Start with his family. His great-grandfather was a fugitive, tracked by federal marshals as he tried to plant polygamy throughout the Southwest for a radical new American faith. It’s a hell of a tale, Butch Cassidy with five wives. But Romney never mentions this arc for fear his Mormon religion will offend evangelical Christians who dominate the Republican Party.
He could talk about his father, or maybe not. George Romney, born in Mexico, was a principled politician who didn’t support Barry Goldwater’s nomination in 1964. He was nearly ousted from Richard Nixon’s cabinet for aggressive pursuit of racial integration in the suburbs. He opposed the Vietnam War. He not only paid a much higher rate of income tax than did his son, but he made public those taxes — 12 years of returns.
George Romney would be booed at this year’s convention.
What about Mitt the businessman? His years at Bain Capital, the private-equity firm, were supposed to be his chief selling point. The boys of Bain had numerous venture capital triumphs. But they also busted up a lot of lives with leveraged buyouts that inflicted heavy casualties.
Well before Democrats set out to make Bain a four-letter verb, Republicans during the primary recast Romney’s 15 active years in high finance as a plunder spree. “A bunch of rich people figuring out clever legal ways to loot a company,” said Newt Gingrich. “Vulture capitalist,” cried Gov. Rick Perry.
More significant than Bain’s brand of “creative destruction” was how Romney himself got very rich. The bulk of his wealth came from capital gains, not salary or actual income. Those gains are taxed far less than many working people’s wages, and, with offshore accounts, the rates can go even lower. The story of American inequality is in the additional tax returns that Romney has vowed never to release.
With Bain and his colorful Mormon past off the table, that leaves Romney’s one-term as Massachusetts governor to highlight. He ruled as a moderate — oops, bad word. His greatest achievement, of course, was universal health care that became the template for Obamacare. He once called it, “the ultimate conservative idea.”
As he shed the ideas he embraced in the Bay State and tried to become “severely conservative,” Romney the unknowable became Romney the unlikable. His flip-flops were Olympic in caliber: on gun control, abortion, climate change, taxes, gays.
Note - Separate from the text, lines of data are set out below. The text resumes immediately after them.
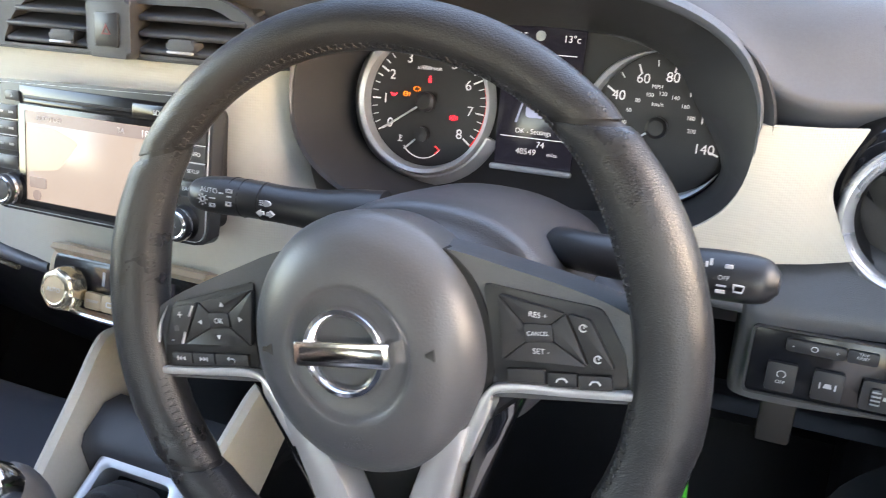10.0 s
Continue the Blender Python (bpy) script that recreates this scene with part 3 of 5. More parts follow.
part("slot_lip", box((-0.012, 0.0435, 0.0052), (0.130, 0.0050, 0.0016), 0.0006), M_STRIP, hu, local=True)
part("card_flap", prism(rpoly(rect(0.052, 0.042, 0.110, 0.0545), 0.002), 0.004, 0.0068, 0.0006), M_STRIP, hu, local=True)
lettering("SD", 0.0065, M_WHITE, hu, 0.079, 0.0482, 0.0072)
def hu_btn(x0, y0, x1, y1, txt=None, size=0.0056, line=False):
    b = part("button", prism(rpoly(rect(x0, y0, x1, y1), 0.0015), 0.003, 0.0072, 0.0009), M_FASCIABTN, hu, local=True)
    for t, tx in (txt or ()):
        lettering(t, size, M_WHITE, b, tx, (y0 + y1) / 2, 0.0076)
    if line:
        part("rule", box(((x0 + x1) / 2, y0 - 0.0007, 0.0068), (x1 - x0, 0.0008, 0.001), 0), M_WHITE, b, local=True)
    return b
hu_btn(-0.100, 0.0425, -0.082, 0.0515, [("≜", -0.091)], 0.005)
for yy in (0.0255, 0.0105, -0.0045):
    b = hu_btn(-0.1125, yy, -0.0855, yy + 0.0125, line=yy > 0)
    for xx in (-0.1055, -0.0925):
        part("marking", box((xx, yy + 0.006, 0.0074), (0.006, 0.0022, 0.0004), 0), M_GREYMARK, b, local=True)
hu_btn(-0.1125, -0.0225, -0.0855, -0.0095)
hu_btn(0.094, 0.0265, 0.131, 0.0400, [("MAP", 0.1125)], line=True)
hu_btn(0.094, 0.0115, 0.131, 0.0245, [("NAV", 0.1025), ("INFO", 0.121)], 0.005, line=True)
hu_btn(0.094, -0.0035, 0.131, 0.0100, [("*/)", 0.1015), ("SETUP", 0.1195)], 0.0046)
hu_btn(0.094, -0.0190, 0.131, -0.0060, [("< BACK", 0.1125)], 0.005)
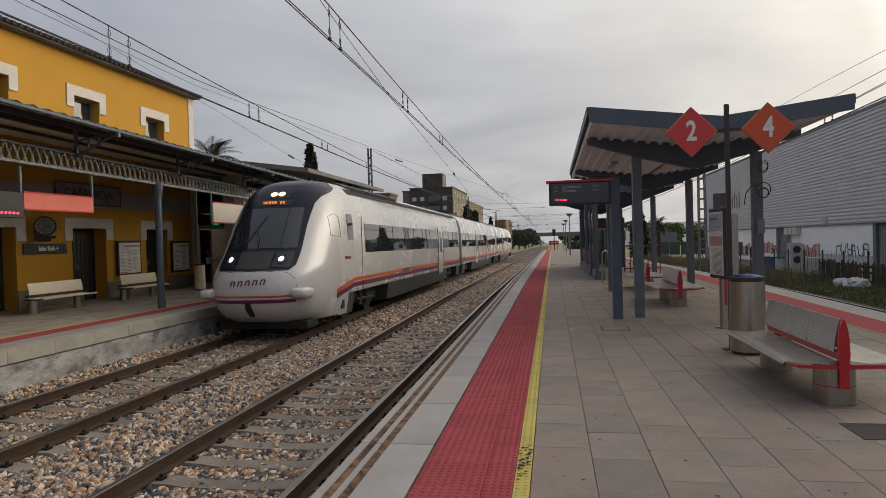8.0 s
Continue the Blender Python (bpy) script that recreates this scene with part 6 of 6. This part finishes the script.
for i in range(5):
    tree(4.5 + i * 2.3, 150 + i * 14, rnd.uniform(2.2, 3.2), rnd.uniform(1.6, 2.4), M["leaf"], "low bush by the far end of the platform", 180 + i, 1100, 0.24)
yf = thing("yard_fence", (0, 96, -0.98), "dark green panel fence across the yard", "fence")
for i in range(16):
    part("panel", boxes((13.5 + i * 1.5, 14.9 + i * 1.5, 0, 0.05, 0.1, 1.9)), M["green_fence"], yf)
bl = block("far_building", 24, 64, 190, 220, 7.0, M["white_wall"], "pale low building behind the trees", 6, 1)
tk = thing("blue_container", (17.0, 104, -0.98), "grey-blue container in the yard", "container")
part("shell", boxes((-1.8, 1.8, -1.2, 1.2, 0.2, 3.4), bevel=0.03), M["post_steel"], tk)

pieces_platform()


def lay_on_grade():
    """Lower everything beyond the station with the falling line: long things bend once, the rest sinks as it is."""
    long_names = ("railway_track", "platform_island", "platform_far", "track_bed", "overhead_line", "feeder_line", "ground", "ballast_stones",
                  "wire_fence", "grass", "dry_grass", "dry_weeds", "underpass_enclosure")
    level = ("station_building", "station_canopy", "warehouse", "entrance_building", "road_bridge", "passenger_train")
    bpy.context.view_layer.update()
    tops = [o for o in scene.objects if o.parent is None and o.type in ("MESH", "EMPTY")]
    for top in tops:
        kind = top.name.split(".")[0]
        if kind in level:
            continue
        family = [top] + list(top.children_recursive)
        if not kind.startswith(long_names):
            ys = [(o.matrix_world @ Vector(c)).y for o in family if o.type == "MESH" for c in o.bound_box]
            if ys:
                top.location.z += grade((min(ys) + max(ys)) / 2)
            continue
        sunk = set()
        for o in family:
            if o.parent in sunk:
                sunk.add(o)
                continue
            if o.type != "MESH":
                continue
            ys = [(o.matrix_world @ Vector(c)).y for c in o.bound_box]
            if o.data.users > 1 or max(ys) - min(ys) < 3.0:
                o.location.z += grade((min(ys) + max(ys)) / 2)
                sunk.add(o)
                continue
            oy = o.matrix_world.translation.y
            if len(o.data.vertices) < 60000 and min(ys) < GRADE_FROM < max(ys):
                cutter = bmesh.new()
                cutter.from_mesh(o.data)
                bmesh.ops.bisect_plane(cutter, geom=list(cutter.verts) + list(cutter.edges) + list(cutter.faces), plane_co=(0, GRADE_FROM - oy, 0), plane_no=(0, 1, 0))
                cutter.to_mesh(o.data)
                cutter.free()
            co = np.empty(len(o.data.vertices) * 3, dtype=np.float32)
            o.data.vertices.foreach_get("co", co)
            co = co.reshape(-1, 3)
            co[:, 2] -= GRADE * np.maximum(0.0, co[:, 1] + oy - GRADE_FROM)
            o.data.vertices.foreach_set("co", co.ravel())
            o.data.update()


lay_on_grade()


def motions():
    rows = []
    for k in range(17):
        t = k * 0.5
        y = 14.0 + 37.3 * (8.0 - t)
        fall = math.degrees(math.atan((grade(y + 75.0) - grade(y)) / 75.0))
        rows.append((t, pose(TRAIN_X, y, RAIL_Z + grade(y), fall, 0, 0)))
    walk(train, rows)


motions()
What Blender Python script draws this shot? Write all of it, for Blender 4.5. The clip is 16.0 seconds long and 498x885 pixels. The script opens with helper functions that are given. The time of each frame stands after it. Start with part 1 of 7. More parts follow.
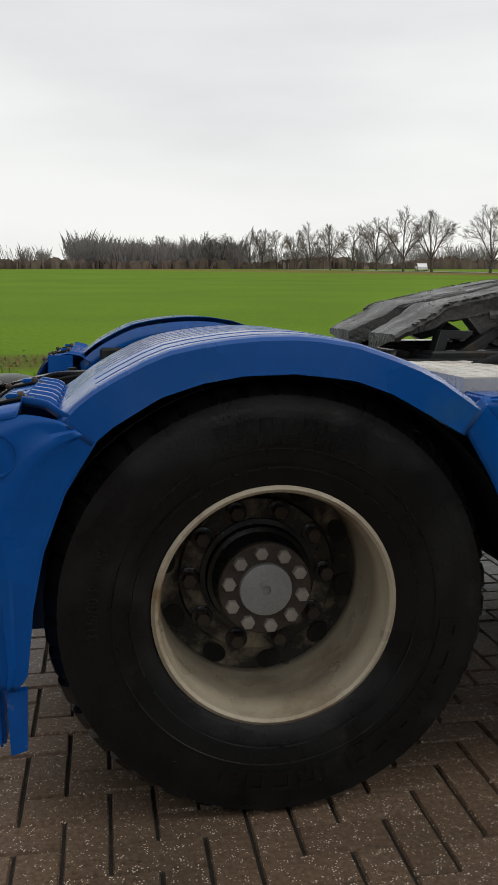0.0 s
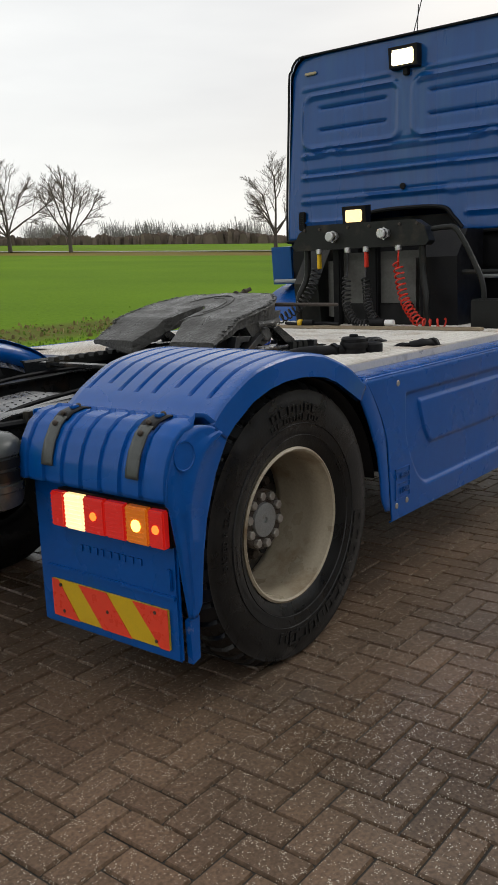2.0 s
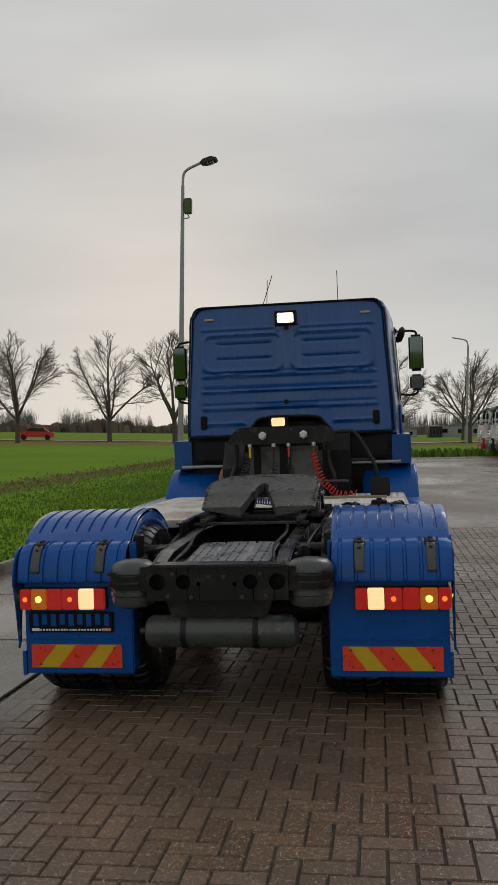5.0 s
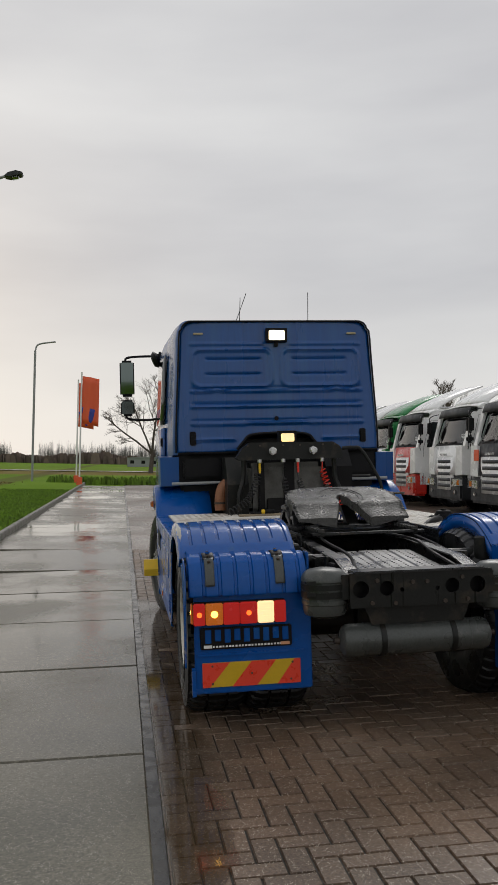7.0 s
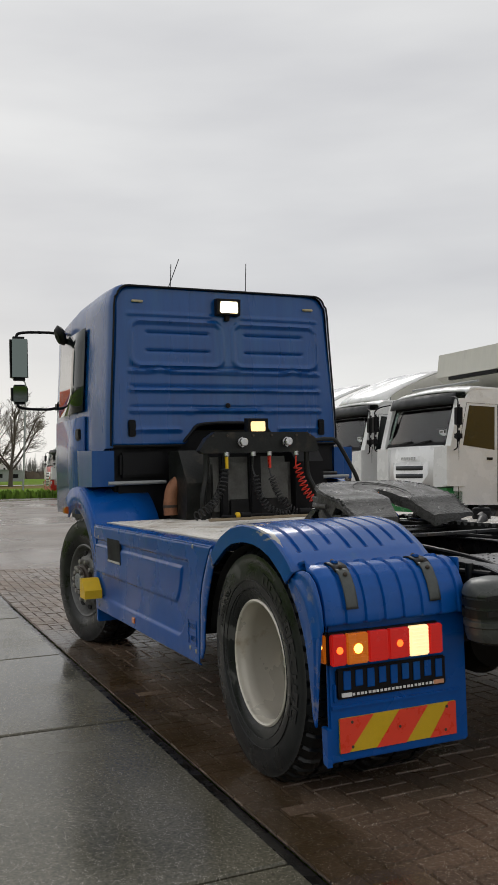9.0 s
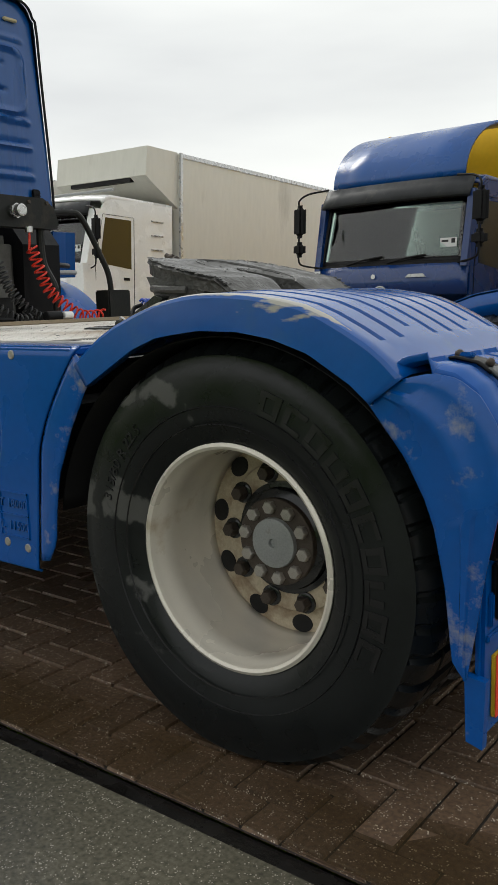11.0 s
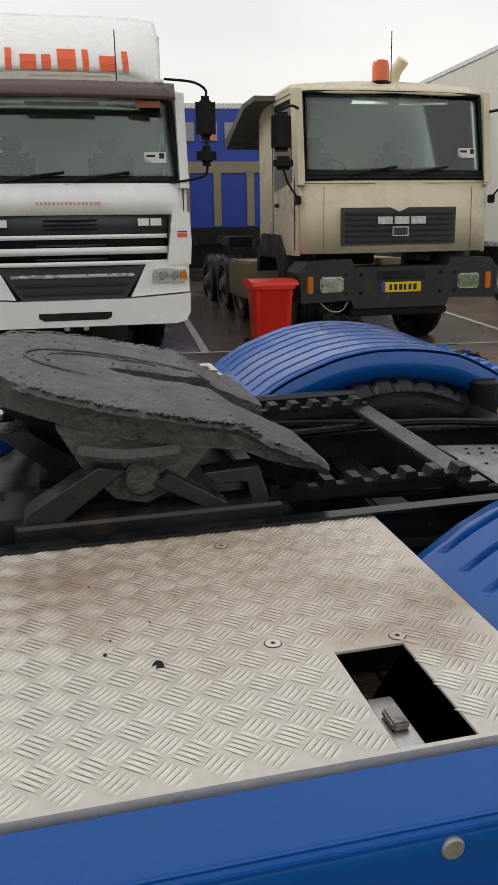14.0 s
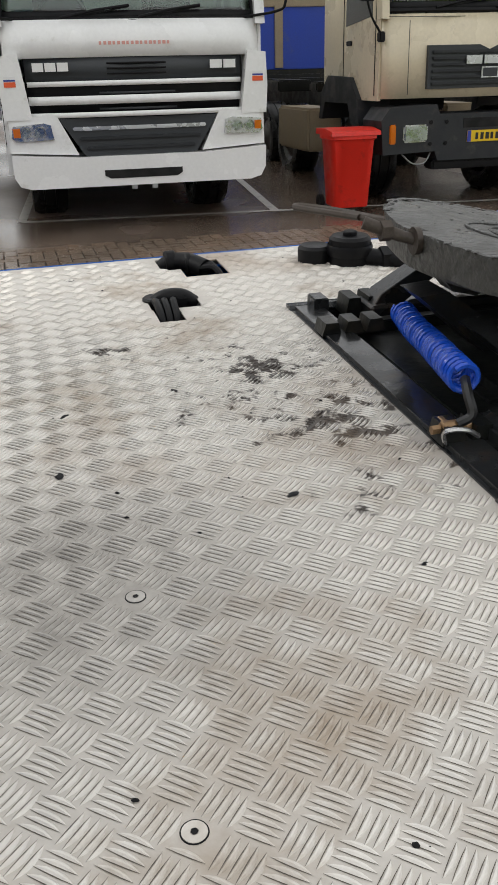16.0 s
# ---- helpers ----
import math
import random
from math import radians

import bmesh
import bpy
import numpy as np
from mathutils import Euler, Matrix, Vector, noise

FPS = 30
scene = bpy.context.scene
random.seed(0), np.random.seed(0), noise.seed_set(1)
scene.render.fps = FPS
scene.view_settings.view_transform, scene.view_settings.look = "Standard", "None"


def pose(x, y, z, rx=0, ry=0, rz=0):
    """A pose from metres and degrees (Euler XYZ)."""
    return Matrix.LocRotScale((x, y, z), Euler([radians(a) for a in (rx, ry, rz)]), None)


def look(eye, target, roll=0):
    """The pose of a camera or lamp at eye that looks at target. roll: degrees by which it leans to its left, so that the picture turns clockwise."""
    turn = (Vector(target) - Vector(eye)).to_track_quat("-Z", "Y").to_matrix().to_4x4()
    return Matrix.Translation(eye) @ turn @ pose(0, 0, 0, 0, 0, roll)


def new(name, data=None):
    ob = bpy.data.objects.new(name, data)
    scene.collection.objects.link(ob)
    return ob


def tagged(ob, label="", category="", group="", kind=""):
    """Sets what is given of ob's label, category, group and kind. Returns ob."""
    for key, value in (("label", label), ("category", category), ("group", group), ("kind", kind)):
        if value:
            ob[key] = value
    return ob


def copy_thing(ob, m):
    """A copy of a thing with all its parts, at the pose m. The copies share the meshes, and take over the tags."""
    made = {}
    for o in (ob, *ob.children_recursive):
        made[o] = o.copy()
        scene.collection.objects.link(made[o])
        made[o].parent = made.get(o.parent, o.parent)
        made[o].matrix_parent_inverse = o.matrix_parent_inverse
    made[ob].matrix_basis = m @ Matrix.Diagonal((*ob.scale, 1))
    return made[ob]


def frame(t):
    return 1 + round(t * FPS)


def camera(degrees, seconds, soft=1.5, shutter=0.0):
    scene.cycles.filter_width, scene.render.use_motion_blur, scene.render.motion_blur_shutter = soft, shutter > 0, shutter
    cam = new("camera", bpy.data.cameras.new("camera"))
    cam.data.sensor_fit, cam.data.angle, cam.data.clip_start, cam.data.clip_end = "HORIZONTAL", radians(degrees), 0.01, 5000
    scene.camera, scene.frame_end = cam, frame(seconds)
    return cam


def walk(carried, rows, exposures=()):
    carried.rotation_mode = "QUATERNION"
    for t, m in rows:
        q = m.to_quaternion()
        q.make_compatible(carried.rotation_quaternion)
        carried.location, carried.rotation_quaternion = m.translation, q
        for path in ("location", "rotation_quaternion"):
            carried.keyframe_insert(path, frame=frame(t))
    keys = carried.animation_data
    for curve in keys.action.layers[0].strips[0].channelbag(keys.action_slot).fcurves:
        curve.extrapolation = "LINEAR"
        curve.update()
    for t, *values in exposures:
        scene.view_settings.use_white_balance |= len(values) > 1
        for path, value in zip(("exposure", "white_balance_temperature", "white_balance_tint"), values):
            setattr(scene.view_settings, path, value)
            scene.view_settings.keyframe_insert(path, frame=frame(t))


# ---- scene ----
cam = camera(32.4, 16.0)
PATH = [
    (0, (-0.374, -3.067, 1.186), (-0.045, -1.12, 0.87), 0.1),
    (0.5, (-0.724, -2.971, 1.195), (0.009, -1.143, 0.85), -0.3),
    (1, (-1.235, -2.998, 1.283), (-0.146, -1.369, 0.881), -1.3),
    (1.5, (-1.787, -3.0, 1.348), (-0.45, -1.571, 0.935), -1.9),
    (2, (-2.422, -2.966, 1.414), (-0.886, -1.748, 1.019), -2.2),
    (2.5, (-3.031, -2.844, 1.444), (-1.344, -1.802, 1.179), -2.2),
    (3, (-3.664, -2.604, 1.493), (-1.874, -1.721, 1.376), -2.1),
    (3.5, (-4.173, -2.288, 1.502), (-2.327, -1.519, 1.473), -2.0),
    (4, (-4.666, -1.894, 1.533), (-2.771, -1.254, 1.53), -1.9),
    (4.5, (-5.102, -1.434, 1.528), (-3.158, -0.963, 1.529), -1.7),
    (5, (-5.434, -0.894, 1.548), (-3.457, -0.594, 1.548), -1.9),
    (7.3, (-5.337, 1.915, 1.485), (-3.375, 1.526, 1.535), -1.9),
    (7.5, (-5.203, 2.116, 1.509), (-3.256, 1.662, 1.555), -2.2),
    (8, (-4.738, 2.529, 1.489), (-2.829, 1.934, 1.532), -2.0),
    (8.2, (-4.521, 2.657, 1.465), (-2.624, 2.025, 1.507), -1.9),
    (10.3, (-1.956, 2.873, 1.172), (-0.409, 1.608, 1.119), -1.8),
    (10.5, (-1.709, 2.848, 1.14), (-0.24, 1.498, 1.01), -1.7),
    (11, (-1.24, 2.754, 1.12), (-0.037, 1.191, 0.788), -1.6),
    (11.5, (-0.806, 2.664, 1.129), (0.064, 0.925, 0.662), -1.3),
    (12, (-0.41, 2.607, 1.214), (0.073, 0.748, 0.655), -0.8),
    (12.5, (0.028, 2.534, 1.368), (0.107, 0.624, 0.777), -0.2),
    (13, (0.44, 2.432, 1.52), (0.241, 0.534, 0.92), -0.2),
    (13.5, (0.781, 2.238, 1.625), (0.404, 0.362, 1.04), -0.7),
    (14, (1.091, 1.917, 1.634), (0.63, 0.057, 1.06), -0.8),
    (14.5, (1.37, 1.656, 1.644), (0.877, -0.166, 0.984), -0.8),
    (15, (1.572, 1.48, 1.658), (1.08, -0.293, 0.875), -1.1),
    (15.5, (1.768, 1.374, 1.642), (1.278, -0.37, 0.795), -1.1),
    (16, (1.911, 1.347, 1.623), (1.452, -0.39, 0.744), -1.3),
]
EXPOSURES = [(0, 0.14, 6500, 9), (1, 0.26, 6500, 9), (2, 0.22, 6500, 9), (2.75, -0.14, 6500, 9), (3.5, -0.34, 6500, 9), (5, -0.44, 6500, 9), (7.5, -0.14, 6500, 11), (8, -0.10, 6500, 11),
             (10.5, 0.22, 6500, 7), (11.5, 0.50, 6600, 6), (12.5, 0.74, 6500, 6), (13.5, 0.32, 6500, 8), (14.5, 0.27, 6800, 11), (16, 0.52, 6500, 9)]
walk(cam, [(t, look(eye, target, roll)) for t, eye, target, roll in PATH], EXPOSURES)

# ---- world and light ----
world = bpy.data.worlds.new("world")
scene.world = world
world.use_nodes = True
wn, wl = world.node_tree.nodes, world.node_tree.links
sky = wn.new("ShaderNodeTexSky")
sky.sky_type, sky.sun_disc = "NISHITA", False
sky.sun_elevation, sky.sun_rotation = radians(14), radians(75)
sky_dim = wn.new("ShaderNodeVectorMath"); sky_dim.operation = "SCALE"; sky_dim.inputs["Scale"].default_value = 0.09
wl.new(sky.outputs[0], sky_dim.inputs[0])
w_co = wn.new("ShaderNodeTexCoord")
w_map = wn.new("ShaderNodeMapping"); w_map.inputs["Scale"].default_value = (1.0, 1.0, 4.5)
wl.new(w_co.outputs["Generated"], w_map.inputs[0])
w_noise = wn.new("ShaderNodeTexNoise")
w_noise.inputs["Scale"].default_value, w_noise.inputs["Detail"].default_value, w_noise.inputs["Roughness"].default_value = 1.5, 5.0, 0.48
wl.new(w_map.outputs[0], w_noise.inputs["Vector"])
w_ramp = wn.new("ShaderNodeValToRGB")
w_ramp.color_ramp.elements[0].position, w_ramp.color_ramp.elements[0].color = 0.30, (0.67, 0.67, 0.69, 1)
w_ramp.color_ramp.elements[1].position, w_ramp.color_ramp.elements[1].color = 0.68, (0.93, 0.93, 0.92, 1)
wl.new(w_noise.outputs["Fac"], w_ramp.inputs[0])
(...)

“Some are actually having children born to them,” he said of gay couples, in disgust, while groveling in the South, as reported in “The Real Romney,” the fair-minded biography by Michael Kranish and Scott Helman.
With Paul Ryan on the ticket, Romney becomes ever more hollow in comparison to the younger man of a cold-hearted-but-consistent philosophy.
A few weeks ago, Brian Williams of NBC News asked Romney if he was “unknowable to us.” Great question. Romney chuckled, that nervous stage laugh, and said voters will likely wait until the debates to discern his character. Fat chance. Better to chase fireflies with a thimble, for the true Romney is a phantom — lost long ago to reinventions and calculations.